1. Field of the Invention
This invention is directed to the vapor-phase disproportionation of toluene with a very low hydrogen to hydrocarbon mole ratio and in the presence of a crystalline aluminosilicate zeolite characterized by a silica/alumina mole ratio of at least 12, a constraint index within the approximate range of 1 to 12 and exceptionally long catalyst life, being capable of affording high yield of disproportionation product, a favorable selectivity toward para-xylene, and which is easily and effectively regenerated, when necessary, without substantial loss in activity.
2. Discussion of the Prior Art
U.S. Pat. No. 3,551,509 discloses transalkylation between trimethylbenzenes and toluene to yield xylenes and benzene in the presence of a crystalline aluminosilicate catalyst having pore openings of 8 to 15 Angstrom units and, preferably containing Group VIII metals, hydrogen and rare earth cations. The above patent is also the subject of U.S. Pat. No. Re. 27,639. From the teaching of these patents, one would expect that the rather large pore openings of 8 to 15 Angstrom units is a requirement for effective transalkylation of polyalkylaromatic hydrocarbons with aromatic hydrocarbons such as toluene.
In the area of aromatic disproportionation, Grandio et al. teach in the Oil and Gas Journal, Vol. 69, Number 48(1971) a liquid-phase toluene disproportionation process utilizing zeolite catalysts in the absence of hydrogen. They further teach that vapor-phase toluene disproportionation requires hydrogen recycle or else frequent regeneration of catalyst to keep coke levels low on the catalyst and to maintain catalytic activity over any reasonable period of time.
Otani teaches in Chemical Engineering, 77(16), 118(1970) that vapor-phase catalytic disproportionation of toluene requires hydrogen recycle to keep the zeolite catalyst from excessive coke build-up and, thereby, maintain reasonable catalyst activity.

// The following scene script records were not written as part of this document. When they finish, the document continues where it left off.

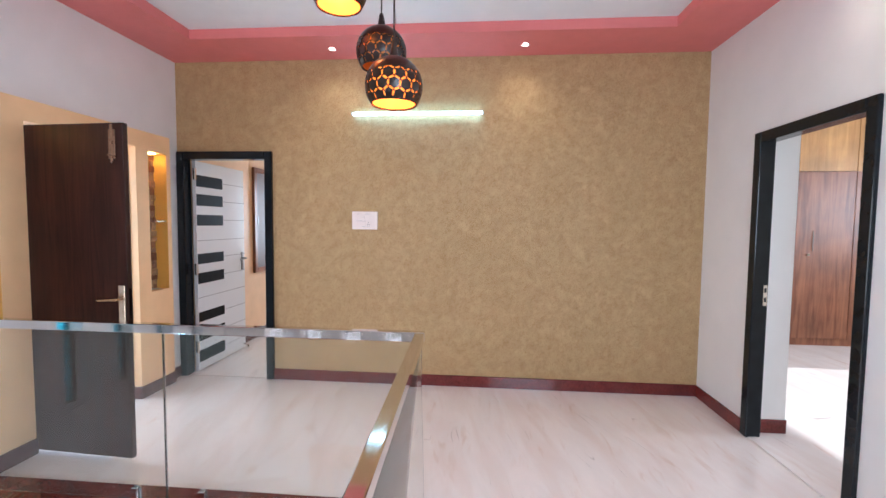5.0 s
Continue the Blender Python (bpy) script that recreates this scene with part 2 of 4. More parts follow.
    pits = ramp(t, noise_tex(t, uv, 215, 2, 0.6, 0.8), [(0.585, (0, 0, 0)), (0.69, (0.9, 0.9, 0.9))])
    groove = maths(t, "MAXIMUM", groove, maths(t, "MULTIPLY", pits, ramp(t, cover, [(0.34, (0.1, 0.1, 0.1)), (0.60, (1, 1, 1))])))
    comb = tears(0.05, 0.022, 0.0060, 29.0, 0.30, 0.78)   # faint combing of the film itself
    cut = ramp(t, groove, [(0.12, (0, 0, 0)), (0.70, (1, 1, 1))])
    film = ramp(t, noise_tex(t, pos, 1.7, 3), [(0.3, (0.525, 0.358, 0.168)), (0.7, (0.557, 0.384, 0.187))])
    blotch = ramp(t, noise_tex(t, pos, 11.0, 4, 0.6, 0.5), [(0.34, (0.90, 0.885, 0.85)), (0.52, (1, 1, 1)), (0.70, (1.07, 1.075, 1.09))])
    film = blend(t, 1.0, film, blotch, "MULTIPLY")
    film = blend(t, ramp(t, comb, [(0.2, (0, 0, 0)), (1.0, (0.30, 0.30, 0.30))]), film, (0.46, 0.30, 0.13))
    col = blend(t, maths(t, "MULTIPLY", cut, 0.68), film, (0.34, 0.172, 0.032))
    t.links.new(col, p.inputs["Base Color"])
    p.inputs["Roughness"].default_value = 0.55
    smear = maths(t, "MULTIPLY", noise_tex(t, uv, 120, 4), ramp(t, cover, [(0.38, (0.3, 0.3, 0.3)), (0.60, (0.6, 0.6, 0.6))]))
    h = maths(t, "SUBTRACT", maths(t, "SUBTRACT", smear, groove), maths(t, "MULTIPLY", comb, 0.22))
    bump(t, p, h, 0.76, 0.0022)
    return m


texture_paint()
paint("white_wall", (0.83, 0.805, 0.785), 0.5, 0.03, 0.10, 3.0)
_p = MATS["white_wall"].node_tree.nodes["Principled BSDF"].inputs
_p["Coat Weight"].default_value, _p["Coat Roughness"].default_value = 0.35, 0.1
paint("ceiling_white", (0.82, 0.82, 0.82), 0.7, 0.02, 0.1)
paint("pink_paint", (0.72, 0.20, 0.19), 0.5, 0.04, 0.12)
paint("peach_paint", (0.93, 0.61, 0.32), 0.5, 0.04, 0.12)
paint("ochre_paint", (0.88, 0.46, 0.15), 0.45, 0.05, 0.12)
paint("niche_yellow", (0.88, 0.50, 0.10), 0.5, 0.05, 0.1)
paint("cream_paint", (0.80, 0.70, 0.56), 0.5, 0.04, 0.12)
paint("bedroom_peach", (0.80, 0.55, 0.33), 0.5, 0.05, 0.12)
paint("black_frame", (0.010, 0.013, 0.016), 0.16, 0.2, 0.03, 14)
MATS["black_frame"].node_tree.nodes["Principled BSDF"].inputs["Specular IOR Level"].default_value = 0.25
paint("key_black", (0.006, 0.007, 0.008), 0.45, 0.3, 0.1, 20)
MATS["key_black"].node_tree.nodes["Principled BSDF"].inputs["Specular IOR Level"].default_value = 0.06
paint("door_white", (0.76, 0.78, 0.80), 0.28, 0.006, 0.0)
MATS["door_white"].node_tree.nodes["Principled BSDF"].inputs["Roughness"].links[0].from_node.inputs[1].default_value = 0.01
paint("white_plastic", (0.87, 0.79, 0.74), 0.3, 0.01, 0.0)
paint("switch_plastic", (0.88, 0.76, 0.70), 0.3, 0.01, 0.0)
paint("grille_white", (0.80, 0.80, 0.80), 0.35, 0.03, 0.1)
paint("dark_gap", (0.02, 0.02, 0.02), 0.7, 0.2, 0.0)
paint("concrete", (0.36, 0.36, 0.35), 0.85, 0.18, 0.6, 4)
paint("ground_soil", (0.24, 0.19, 0.13), 0.95, 0.3, 0.8, 1.2)
paint("blue_tarp", (0.03, 0.10, 0.42), 0.45, 0.2, 0.3, 8)
paint("neighbour_wall", (0.62, 0.64, 0.62), 0.8, 0.1, 0.3, 1.5)
paint("raw_edge", (0.075, 0.066, 0.06), 0.75, 0.45, 0.9, 40)
paint("lamp_black", (0.022, 0.009, 0.006), 0.30, 0.2, 0.0)
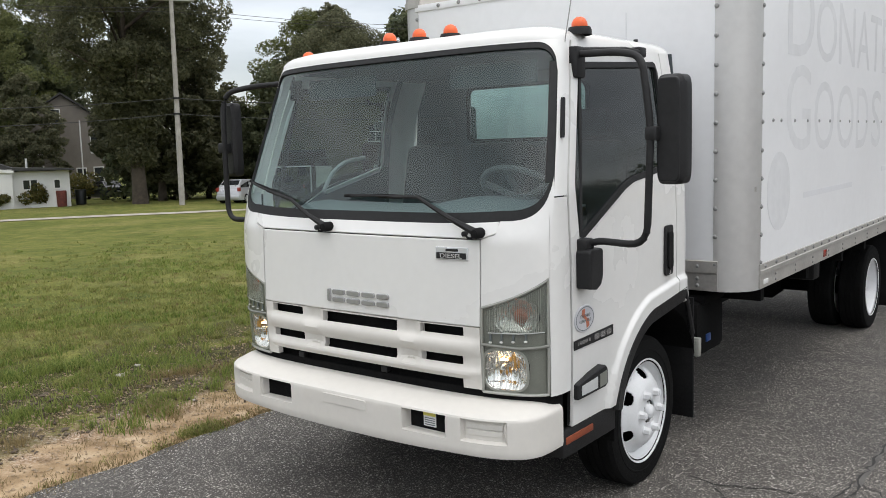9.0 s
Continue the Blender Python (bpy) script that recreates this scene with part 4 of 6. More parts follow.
bxs = [-0.90, -0.70, -0.48, -0.42, -0.2, 0, 0.2, 0.33, 0.38, 0.60, 0.80, 0.90]
part("back_wall", grid(bxs, [1.06, 1.2, 1.6, 1.875, 1.9, 2.0, 2.14, 2.200, 2.31], lambda x, z: Vector((x * (1.0 if abs(x) < 0.7 else 1.07 - 0.07 * max(0.0, (z - 1.6) / 0.71)), 1.482, z)), back_keep), M_LINER, truck, "grey cab back wall", solid=0.012)
part("rear_window", plate(round_rect(-0.49, 0.39, 1.868, 2.207, 0.05), 0.004, lambda u, v, d: (u, 1.490 + d, v)), M_GLASS, truck, "small rear cab window").visible_shadow = False
bm = bmesh.new()
o, i_ = round_rect(-0.50, 0.40, 1.855, 2.220, 0.06), round_rect(-0.475, 0.375, 1.88, 2.195, 0.05)
va, vb = [bm.verts.new((u, 1.468, v)) for u, v in o], [bm.verts.new((u, 1.468, v)) for u, v in i_]
for k in range(len(va)):
    bm.faces.new((va[k], va[(k + 1) % len(va)], vb[(k + 1) % len(va)], vb[k]))
part("rear_window_seal", bm, M_BLACK, truck, "black rear window seal", solid=0.01)
part("headliner", grid(lin(-0.86, 0.86, 8), lin(0.34, 1.44, 8), lambda x, y: Vector((x, y, 2.285 - 0.03 * abs(x) ** 3))), M_LINER, truck, "grey headliner")
part("cab_floor", box(-0.95, 0.95, 0.02, 1.44, 1.02, 1.10), M_DARK, truck)
part("engine_box", box(-0.60, 0.60, 0.0, 1.42, 0.52, 1.03, 0.02), M_DARK, truck)
part("front_crossmember", box(-0.66, 0.66, -0.02, 0.50, 0.50, 1.03, 0.02), M_DARK, truck)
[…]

U.S. Pat. Nos. 3,126,422; 3,413,374; 3,598,878; 3,598,879; and 3,607,961 show vapor-phase disproportionation of toluene over various catalysts.
Unfortunately, while the crystalline aluminosilicate catalysts proposed for such prior art methods provide satisfactory initial yields of desired products of disproportionation, for the most part, their catalytic aging properties are not sufficiently good enough to warrant commercial application, even with high hydrogen to hydrocarbon ratios. Hence, it is of advantage to provide a satisfactory process for toluene disproportionation using a crystalline aluminosilicate zeolite catalyst which has improved aging properties, i.e. maintains disproportionation in high yield over a long, commercially attractive period of time, heretofore lacking in the art. Added advantage for the present process is that very little or no hydrogen is required and that the para-xylene content of the xylenes produced is higher than equilibrium predictions.